● **SHORT EXERCISE**
Pictures in the data below are not part of the copy; transcribe everything else exactly.

● **PROVIDED ENTRIES**

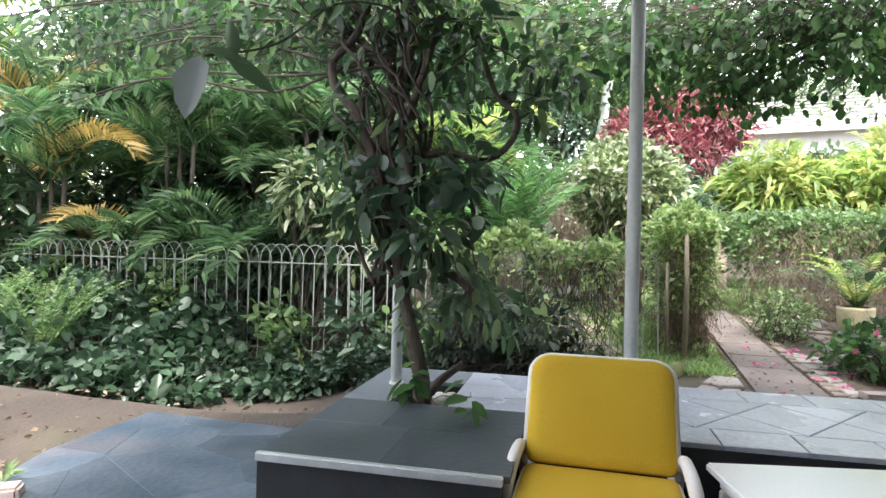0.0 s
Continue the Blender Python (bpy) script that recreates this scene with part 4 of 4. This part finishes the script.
# rocks and a white bench at the lawn's end
for x, y, r in ((2.06, 9.7, 0.2), (1.72, 9.85, 0.24), (1.32, 9.9, 0.2), (2.36, 9.75, 0.16), (0.97, 10.0, 0.22)):
    pebble(x, y, at_ground(x, y, -0.03), r, M["rock"], "rock", "pale brown rock bordering the lawn", "rocks at the lawn's end", "rock")
bench = thing("garden_bench", "white slatted garden bench beyond the lawn", "bench", pose(0.56, 10.9, at_ground(0.56, 10.9, 0.25), 0, 0, 12))
for k in range(5):
    part("seat_slat", box(-0.7, 0.7, -0.3 + 0.1 * k, -0.22 + 0.1 * k, 0.42, 0.445, 0.004), M["white_trim"], bench)
for k in range(12):
    part("back_slat", box(-0.68 + 0.12 * k, -0.63 + 0.12 * k, 0.2, 0.225, 0.44, 0.86, 0.004), M["white_trim"], bench)
part("top_rail", box(-0.72, 0.72, 0.19, 0.235, 0.85, 0.92, 0.006), M["white_trim"], bench)
for x in (-0.66, 0.66):
    for y in (-0.27, 0.2):
        part("leg", box(x - 0.03, x + 0.03, y - 0.03, y + 0.03, -0.3, 0.42, 0.004), M["white_trim"], bench)


def tall_palm(x, y, h, r, lean, ln):
    g = thing("tall_palm", "tall palm with a smooth pale trunk", "palm", pose(x, y, at_ground(x, y)), group="tall palms beyond the garden")
    part("trunk", sweep([(0, 0, -0.2, r * 1.3), (lean * 0.3, 0, h * 0.35, r), (lean * 0.7, 0, h * 0.7, r * 0.9), (lean, 0, h, r * 0.8)], 6, 12), M["pole"], g, "smooth pale trunk", smooth=True)
    for k in range(13):
        frond((lean, 0, h), k * 2.4, random.uniform(0.1, 1.1), ln * random.uniform(0.8, 1.1), 36, 0.5, 0.04, M["lf_far" if k % 3 else "lf_yellow"], g, bow=0.6, vee=0.5)


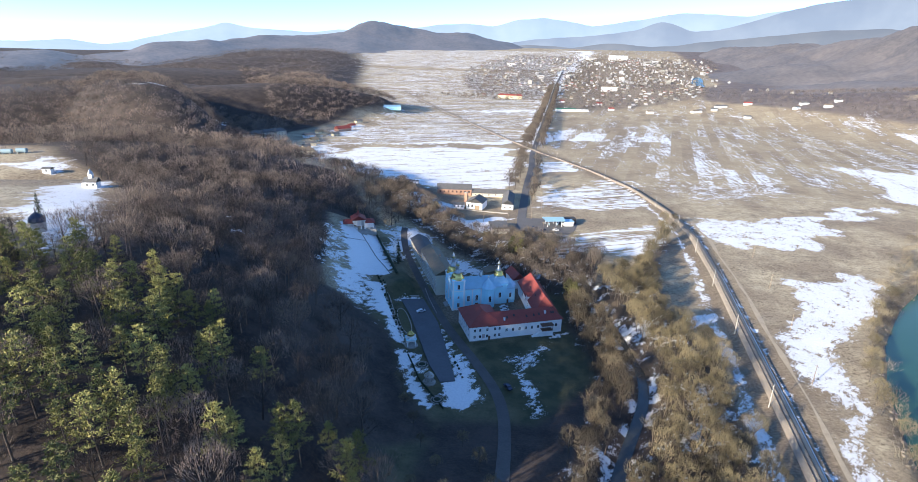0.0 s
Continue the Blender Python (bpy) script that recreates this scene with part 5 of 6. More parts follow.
def near_wood(x, y):
    return wooded(x, y) * (y > 34) * (1 - smooth(-225, -245, x) * smooth(185, 165, y)) * (1 - 0.3 * smooth(-6, 6, inside(PINES, x, y)))


hx, hy = scatter(7.4, (-330, 10), (20, 330), lambda x, y: near_wood(x, y) * ((y < 190) & (x > -190)), 1)
woodland("hill_wood", [bare_tree(10 + k, 13.5, 6.4, 7, 1000, 0.08, -0.05, 1, 0.6, 0.31, (0.08, 0.23), 0.28) for k in range(7)], hx, hy, 0.5, 1.3, TWIG_HILL, "dense leafless grey-brown hillside wood", 2)
hx, hy = scatter(7.4, (-330, 10), (20, 330), lambda x, y: near_wood(x, y) * ((y >= 190) | (x <= -190)), 33)
woodland("hill_wood", [bare_tree(17 + k, 14, 6.6, 5, 540, 0.115, -0.05, 1, 0.6, 0.3, (0.07, 0.2), 0.3) for k in range(6)], hx, hy, 0.5, 1.25, TWIG_HILL, "dense leafless grey-brown wood over the monastery", 34)
hx, hy = scatter(8.6, (-760, 140), (-60, 720), lambda x, y: wooded(x, y) * ((x < -330) | (y > 330)), 3)
woodland("hill_wood", [crown_only(bare_tree(20 + k, 14, 6.8, 5, 84, 0.34, -0.05, 1, 0.6, 0.3, (0.14, 0.34), 0.3)) for k in range(4)], hx, hy, 0.75, 1.2, TWIG_HILL, "dense leafless grey-brown wood on the hill's far end", 4)


def far_density(x, y):
    rise = land(x, y) - rise_of_floor(x, y)
    return np.maximum(smooth(9, 20, rise), smooth(-5, 5, inside(WEST_FOOT, x, y))) * (1 - smooth(-20, 20, inside(FAR_MEADOW, x, y))) * (wooded(x, y) < 0.5)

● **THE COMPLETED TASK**
0.0 s
Continue the Blender Python (bpy) script that recreates this scene with part 4 of 4. This part finishes the script.
# rocks and a white bench at the lawn's end
for x, y, r in ((2.06, 9.7, 0.2), (1.72, 9.85, 0.24), (1.32, 9.9, 0.2), (2.36, 9.75, 0.16), (0.97, 10.0, 0.22)):
    pebble(x, y, at_ground(x, y, -0.03), r, M["rock"], "rock", "pale brown rock bordering the lawn", "rocks at the lawn's end", "rock")
bench = thing("garden_bench", "white slatted garden bench beyond the lawn", "bench", pose(0.56, 10.9, at_ground(0.56, 10.9, 0.25), 0, 0, 12))
for k in range(5):
    part("seat_slat", box(-0.7, 0.7, -0.3 + 0.1 * k, -0.22 + 0.1 * k, 0.42, 0.445, 0.004), M["white_trim"], bench)
for k in range(12):
    part("back_slat", box(-0.68 + 0.12 * k, -0.63 + 0.12 * k, 0.2, 0.225, 0.44, 0.86, 0.004), M["white_trim"], bench)
part("top_rail", box(-0.72, 0.72, 0.19, 0.235, 0.85, 0.92, 0.006), M["white_trim"], bench)
for x in (-0.66, 0.66):
    for y in (-0.27, 0.2):
        part("leg", box(x - 0.03, x + 0.03, y - 0.03, y + 0.03, -0.3, 0.42, 0.004), M["white_trim"], bench)


def tall_palm(x, y, h, r, lean, ln):
    g = thing("tall_palm", "tall palm with a smooth pale trunk", "palm", pose(x, y, at_ground(x, y)), group="tall palms beyond the garden")
    part("trunk", sweep([(0, 0, -0.2, r * 1.3), (lean * 0.3, 0, h * 0.35, r), (lean * 0.7, 0, h * 0.7, r * 0.9), (lean, 0, h, r * 0.8)], 6, 12), M["pole"], g, "smooth pale trunk", smooth=True)
    for k in range(13):
        frond((lean, 0, h), k * 2.4, random.uniform(0.1, 1.1), ln * random.uniform(0.8, 1.1), 36, 0.5, 0.04, M["lf_far" if k % 3 else "lf_yellow"], g, bow=0.6, vee=0.5)


0.0 s
Continue the Blender Python (bpy) script that recreates this scene with part 5 of 6. More parts follow.
def near_wood(x, y):
    return wooded(x, y) * (y > 34) * (1 - smooth(-225, -245, x) * smooth(185, 165, y)) * (1 - 0.3 * smooth(-6, 6, inside(PINES, x, y)))


hx, hy = scatter(7.4, (-330, 10), (20, 330), lambda x, y: near_wood(x, y) * ((y < 190) & (x > -190)), 1)
woodland("hill_wood", [bare_tree(10 + k, 13.5, 6.4, 7, 1000, 0.08, -0.05, 1, 0.6, 0.31, (0.08, 0.23), 0.28) for k in range(7)], hx, hy, 0.5, 1.3, TWIG_HILL, "dense leafless grey-brown hillside wood", 2)
hx, hy = scatter(7.4, (-330, 10), (20, 330), lambda x, y: near_wood(x, y) * ((y >= 190) | (x <= -190)), 33)
woodland("hill_wood", [bare_tree(17 + k, 14, 6.6, 5, 540, 0.115, -0.05, 1, 0.6, 0.3, (0.07, 0.2), 0.3) for k in range(6)], hx, hy, 0.5, 1.25, TWIG_HILL, "dense leafless grey-brown wood over the monastery", 34)
hx, hy = scatter(8.6, (-760, 140), (-60, 720), lambda x, y: wooded(x, y) * ((x < -330) | (y > 330)), 3)
woodland("hill_wood", [crown_only(bare_tree(20 + k, 14, 6.8, 5, 84, 0.34, -0.05, 1, 0.6, 0.3, (0.14, 0.34), 0.3)) for k in range(4)], hx, hy, 0.75, 1.2, TWIG_HILL, "dense leafless grey-brown wood on the hill's far end", 4)


def far_density(x, y):
    rise = land(x, y) - rise_of_floor(x, y)
    return np.maximum(smooth(9, 20, rise), smooth(-5, 5, inside(WEST_FOOT, x, y))) * (1 - smooth(-20, 20, inside(FAR_MEADOW, x, y))) * (wooded(x, y) < 0.5)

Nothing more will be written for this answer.